Apr 30, 2007 00:38
Especially as I've driven over 200 miles today and I have to be up at 7am. Today has been emotional. I didn't expect it to be really. It's two fold really. I'm emotional because Zoe is so happy and to see that serene look in her eyes is beautiful. When I visited Sarah back in January I thought she looked amazing but with Zoe's it's even more touching as we have such a close relationship. On the flip side it's upsetting because although I thought we were happy during our marriage there was never this level of contentment. For me it's also hit that "he" has now gone forever. There is no turning back now. The process has been so dominant in my life too for the last 18 months, providing a different level of support and really in many ways passing on my own experience as a natal female to Zoe and watching her grow in confidence. In a way it's like a child starting school and kind of handing them over to the big wide world. You know they'll be fine but you can't help but worry a bit and then you realise that your role has changed and it's time to focus more on yourself.
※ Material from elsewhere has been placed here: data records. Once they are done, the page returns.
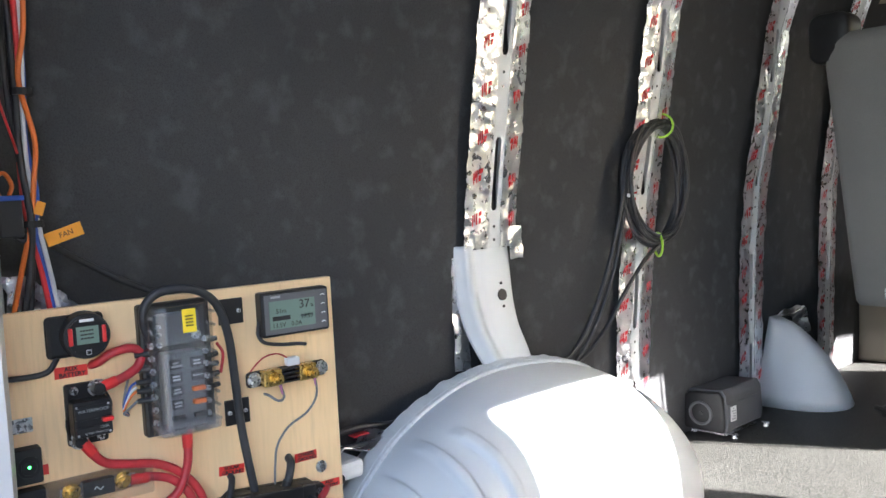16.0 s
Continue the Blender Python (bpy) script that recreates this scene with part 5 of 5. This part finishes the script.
# ---------- things in the cargo space ----------
# wiring loom between pillar and board
t = thing("wiring_loom", Matrix(), "loom of orange, red, white and blue wires beside the pillar", "wiring")
loom = [(ORANGE, [(-0.86, 0.090, 1.02), (-0.868, 0.088, 0.86), (-0.872, 0.078, 0.79), (-0.872, 0.090, 0.72), (-0.872, 0.085, 0.67), (-0.872, 0.078, 0.620), (-0.874, 0.066, 0.575), (-0.885, 0.050, 0.50)], 0.0032),
        (RED_SHRINK, [(-0.87, 0.078, 0.98), (-0.875, 0.080, 0.84), (-0.880, 0.076, 0.76), (-0.880, 0.074, 0.66), (-0.878, 0.080, 0.610), (-0.880, 0.088, 0.565), (-0.888, 0.098, 0.50)], 0.0036),
        (WHITE_P, [(-0.868, 0.084, 1.0), (-0.876, 0.085, 0.83), (-0.876, 0.080, 0.73), (-0.876, 0.084, 0.65), (-0.874, 0.090, 0.600), (-0.878, 0.098, 0.555), (-0.888, 0.108, 0.50)], 0.0028),
        (BLUE, [(-0.872, 0.088, 0.99), (-0.880, 0.086, 0.80), (-0.878, 0.082, 0.72), (-0.874, 0.088, 0.66), (-0.876, 0.084, 0.605), (-0.880, 0.093, 0.56), (-0.888, 0.103, 0.50)], 0.0028),
        (BLACK_CABLE, [(-0.872, 0.070, 0.98), (-0.876, 0.074, 0.80), (-0.870, 0.072, 0.70), (-0.870, 0.078, 0.62), (-0.874, 0.072, 0.56), (-0.885, 0.062, 0.50)], 0.0040),
        (BLACK_CABLE, [(-0.880, 0.066, 0.96), (-0.880, 0.066, 0.78), (-0.880, 0.078, 0.66), (-0.884, 0.082, 0.60), (-0.888, 0.072, 0.50)], 0.0034)]
for mt, pts, r in loom:
    part("wire", tube(pts, r, 7, 8), mt, t, smooth=True)
for z in (0.775, 0.622):
    part("cable_tie", cyl((-0.875, 0.081, z - 0.004), (-0.875, 0.081, z + 0.004), 0.0125, seg=14), BLACK, t)
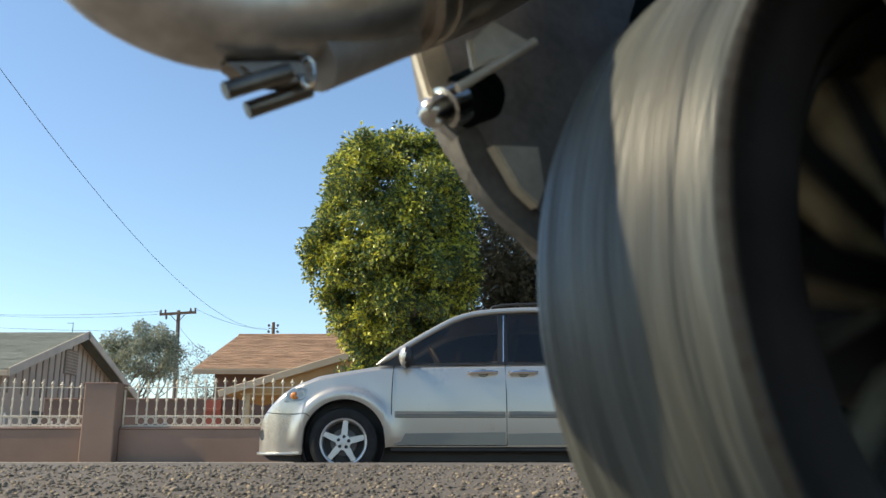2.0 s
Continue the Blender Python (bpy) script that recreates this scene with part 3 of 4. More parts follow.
def van_body():
    xs = sorted({round(-0.86 + 0.03 * i, 3) for i in range(18)} | {round(-0.42 + 0.02 * i, 3) for i in range(45)} | {round(0.5 + 0.1 * i, 3) for i in range(20)}
                | {round(2.40 + 0.02 * i, 3) for i in range(45)} | {3.35, 3.5, 3.65, 3.8, 3.9, 3.95, 3.99})
    rows = []
    bm = bmesh.new()
    n = 14
    for x in xs:
        zb, zt = van_bottom(x), interp(x, VAN_TOP)
        prof = [(van_side(x, zb) - 0.10, zb + 0.03), (van_side(x, zb) - 0.02, zb)]
        for k in range(n + 1):
            z = zb + (zt - 0.045 - zb) * k / n
            prof.append((van_side(x, z), z))
        w = van_side(x, zt)
        prof += [(w - 0.012, zt - 0.022), (w - 0.045, zt - 0.004), (w - 0.15, zt + 0.006), (w * 0.5, zt + 0.035), (0, zt + 0.05)]
        near = [(-y, z) for y, z in prof]
        far = [(y, z) for y, z in reversed(prof[:-1])]
        rows.append([bm.verts.new((x, y, z)) for y, z in near + far])
    for a, b in zip(rows, rows[1:]):
        for k in range(len(a) - 1):
            bm.faces.new((a[k], b[k], b[k + 1], a[k + 1]))
    bm.faces.new(rows[0]), bm.faces.new(list(reversed(rows[-1])))
    return bm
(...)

Zoe will never stop being my family. No one will ever know her like I do. I'll never really "let go" as such as we'll always share such a deep loving bond that no one can break. He will always be in my heart. He was my first real love and the first person I shared my life with and fully committed to. We share a bond through our beautiful children who will always be a part of us both and a symbol that once there was a different body but still the same soul.
Suddenly though things have changed. GD is no longer going to dominate our lives. Suddenly it's time to start living for us both. I'm scared. In a way all the trans stuff has been a safety blanket and a distraction for me. I've been returning the favour in a way for all the support I've been given over the years. I guess I'm scared now that I don't have a role and a purpose. I'm a nurturer. Always have been. Suddenly all those I'm looking after have blossomed and grown and don't need to be nurtured. My best friend is now a complete woman. My baby will be starting school in 4 months and all of a sudden I'm realising my role as a nurturer is drawing to a close and I have no idea what I'll be moving onto.
My emotions are on the whole positive but equally very overwhelming. I guess it's just time to look for the next journey and see where it will lead. It looks as though I'm going to have long term company on this journey which is exciting but equally scary. There's a whole new world opening up all of a sudden. The one person though who's been there for nearly 10 years remains constant and that in itself is a great achievement.